The most popular application for suction filters is with variable-speed hydrostatic pumps, often found in mobile equipment and industrial variable-speed hydraulic drives. Suction filters used in conjunction with this type of pump will normally cause the pump to stall when blocked — before any damage
is caused by the inlet flow restriction.

Each pump manufacturer has strict criteria regarding inlet flow restrictions. These should be followed carefully when applying suction filtration. Generally, try to avoid suction filters with high flow rate pumps, particularly gear and vane pumps. Instead, clean the oil before it gets to the pump.

Offline (kidney loop) filters— Kidney loop filtration can be one of the most effective ways of cleaning a hydraulic system and keeping it clean. One advantage to this type of filtration is that the oil flow is nearly constant, which promotes the most efficient and reliable filter performance. Another is that the filter circuit can be serviced without having to shut down the entire system.
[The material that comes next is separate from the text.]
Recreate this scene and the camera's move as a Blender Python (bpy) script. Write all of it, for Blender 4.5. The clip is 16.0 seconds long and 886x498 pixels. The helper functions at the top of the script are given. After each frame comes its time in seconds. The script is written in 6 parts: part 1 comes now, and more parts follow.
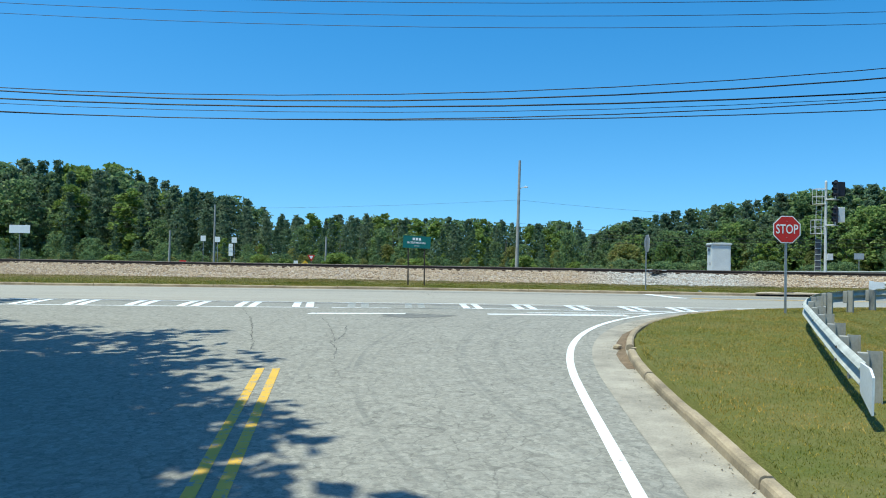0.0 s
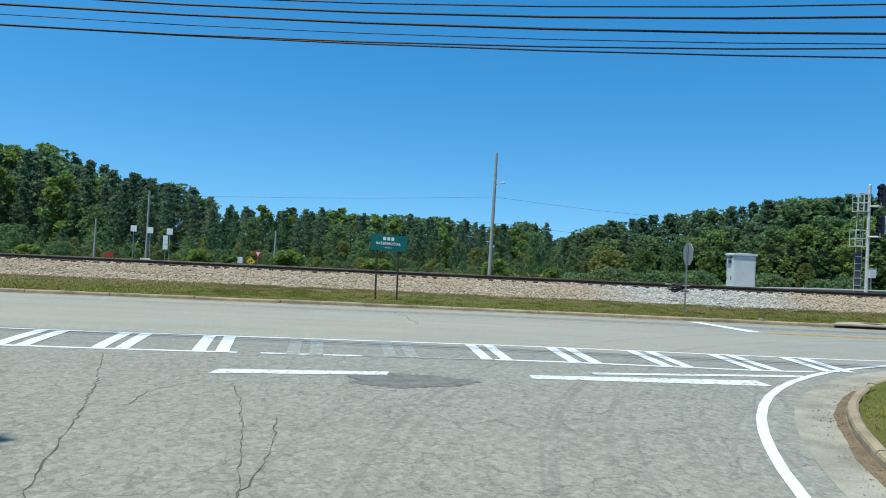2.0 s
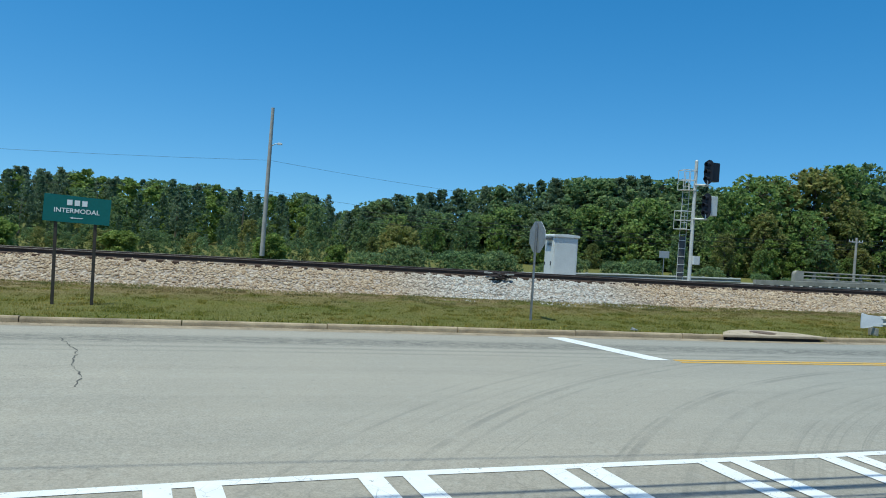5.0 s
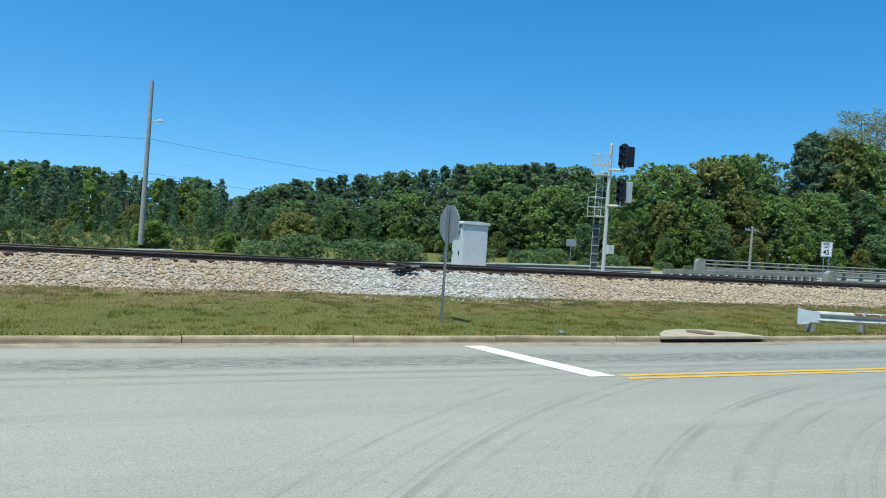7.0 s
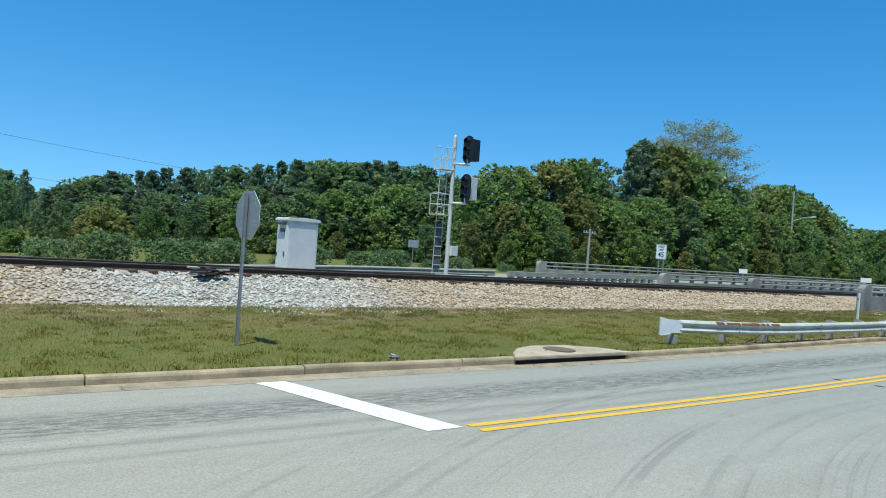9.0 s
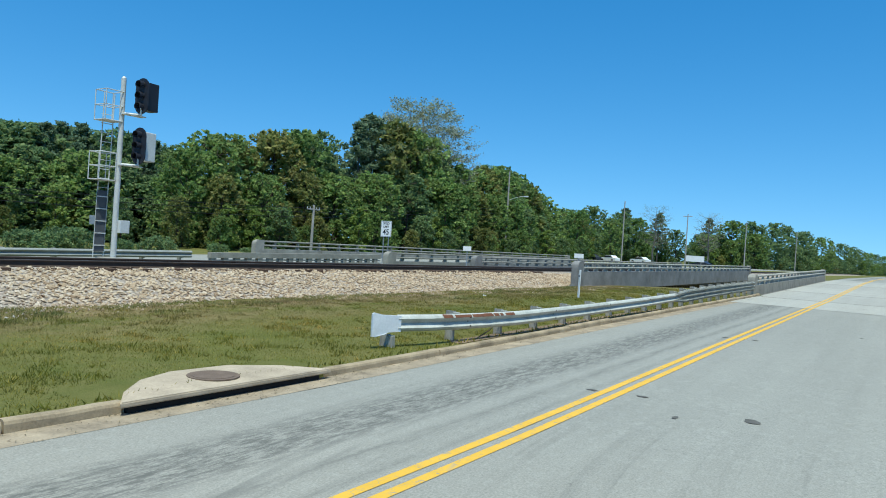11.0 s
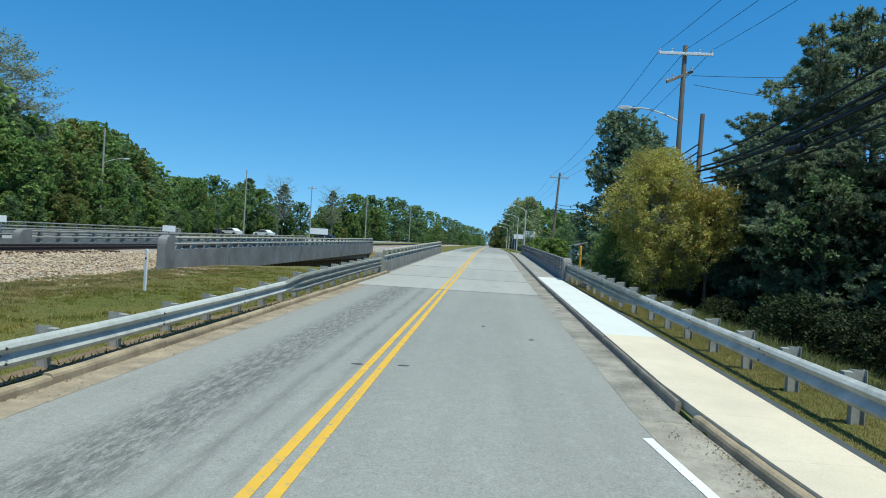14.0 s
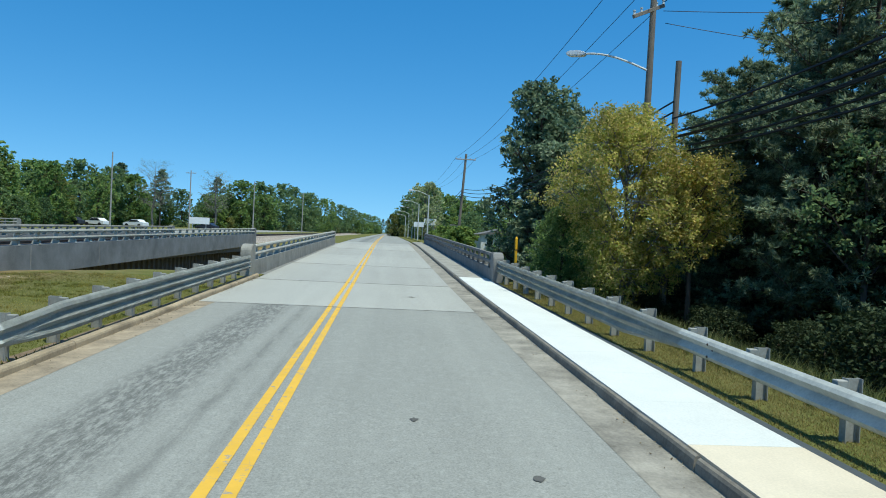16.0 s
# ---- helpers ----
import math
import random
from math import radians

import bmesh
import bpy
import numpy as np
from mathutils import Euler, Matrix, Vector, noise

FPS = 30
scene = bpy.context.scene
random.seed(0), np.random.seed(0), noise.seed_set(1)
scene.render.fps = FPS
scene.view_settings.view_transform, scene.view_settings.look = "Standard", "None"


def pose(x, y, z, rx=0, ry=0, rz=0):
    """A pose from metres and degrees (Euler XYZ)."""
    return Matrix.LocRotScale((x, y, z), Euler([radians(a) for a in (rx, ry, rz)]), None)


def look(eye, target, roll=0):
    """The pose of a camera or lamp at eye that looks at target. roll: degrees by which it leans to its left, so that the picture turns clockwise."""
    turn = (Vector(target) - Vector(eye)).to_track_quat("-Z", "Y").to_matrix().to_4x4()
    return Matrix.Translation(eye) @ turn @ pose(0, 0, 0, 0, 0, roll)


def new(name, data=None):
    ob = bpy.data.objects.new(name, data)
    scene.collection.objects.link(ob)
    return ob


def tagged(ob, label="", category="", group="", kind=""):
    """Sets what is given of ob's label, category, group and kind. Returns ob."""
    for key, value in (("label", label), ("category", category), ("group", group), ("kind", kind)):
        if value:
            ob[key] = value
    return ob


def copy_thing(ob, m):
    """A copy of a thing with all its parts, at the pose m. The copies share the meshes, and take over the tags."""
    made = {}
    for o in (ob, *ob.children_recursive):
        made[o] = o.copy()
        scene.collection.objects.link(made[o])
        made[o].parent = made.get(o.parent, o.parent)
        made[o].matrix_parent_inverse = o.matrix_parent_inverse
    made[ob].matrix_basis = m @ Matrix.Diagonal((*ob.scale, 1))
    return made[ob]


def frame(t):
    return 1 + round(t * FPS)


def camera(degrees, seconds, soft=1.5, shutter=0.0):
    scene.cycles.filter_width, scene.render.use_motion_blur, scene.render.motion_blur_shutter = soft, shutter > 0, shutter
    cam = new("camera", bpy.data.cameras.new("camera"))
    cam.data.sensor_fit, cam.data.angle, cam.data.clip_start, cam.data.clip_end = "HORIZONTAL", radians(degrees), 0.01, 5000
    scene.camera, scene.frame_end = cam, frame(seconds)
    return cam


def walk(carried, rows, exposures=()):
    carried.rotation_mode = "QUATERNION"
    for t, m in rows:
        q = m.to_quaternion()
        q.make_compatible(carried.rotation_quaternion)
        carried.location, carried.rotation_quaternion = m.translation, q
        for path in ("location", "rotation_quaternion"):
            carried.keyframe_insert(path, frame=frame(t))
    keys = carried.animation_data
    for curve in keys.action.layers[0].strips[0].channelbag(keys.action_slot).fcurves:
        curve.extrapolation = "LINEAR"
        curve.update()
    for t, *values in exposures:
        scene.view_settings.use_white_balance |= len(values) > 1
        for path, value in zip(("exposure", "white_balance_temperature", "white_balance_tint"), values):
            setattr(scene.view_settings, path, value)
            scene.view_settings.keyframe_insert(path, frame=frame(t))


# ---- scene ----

When using a kidney-loop filter, an additional pump is usually required at the inlet site. Considering this additional cost, built-in kidney loop filters are perhaps better suited for applications with large reservoirs of oil, or in hydraulic systems with particularly expensive components, such as servovalves. For small-tank applications, it probably makes more sense to use a mobile filter cart, which can move from one system to the next.

Careful positioning and connection of the kidney loop filter is very important to avoid stirring up dirt that may already be in the system. Ensure that the tank has proper inlet and outlet fittings that connect to the filling hoses.

With careful design, a kidney filtration unit can also be used to filter oil during the filling of the reservoir. Because a kidney filtration system does not take the full flow of the hydraulic system, and simply dilutes the dirt in the oil reservoir, aim to use the finest filtration practicable. Generally, 5 μm absolute filtration is optimal, depending on the application and the oil viscosity.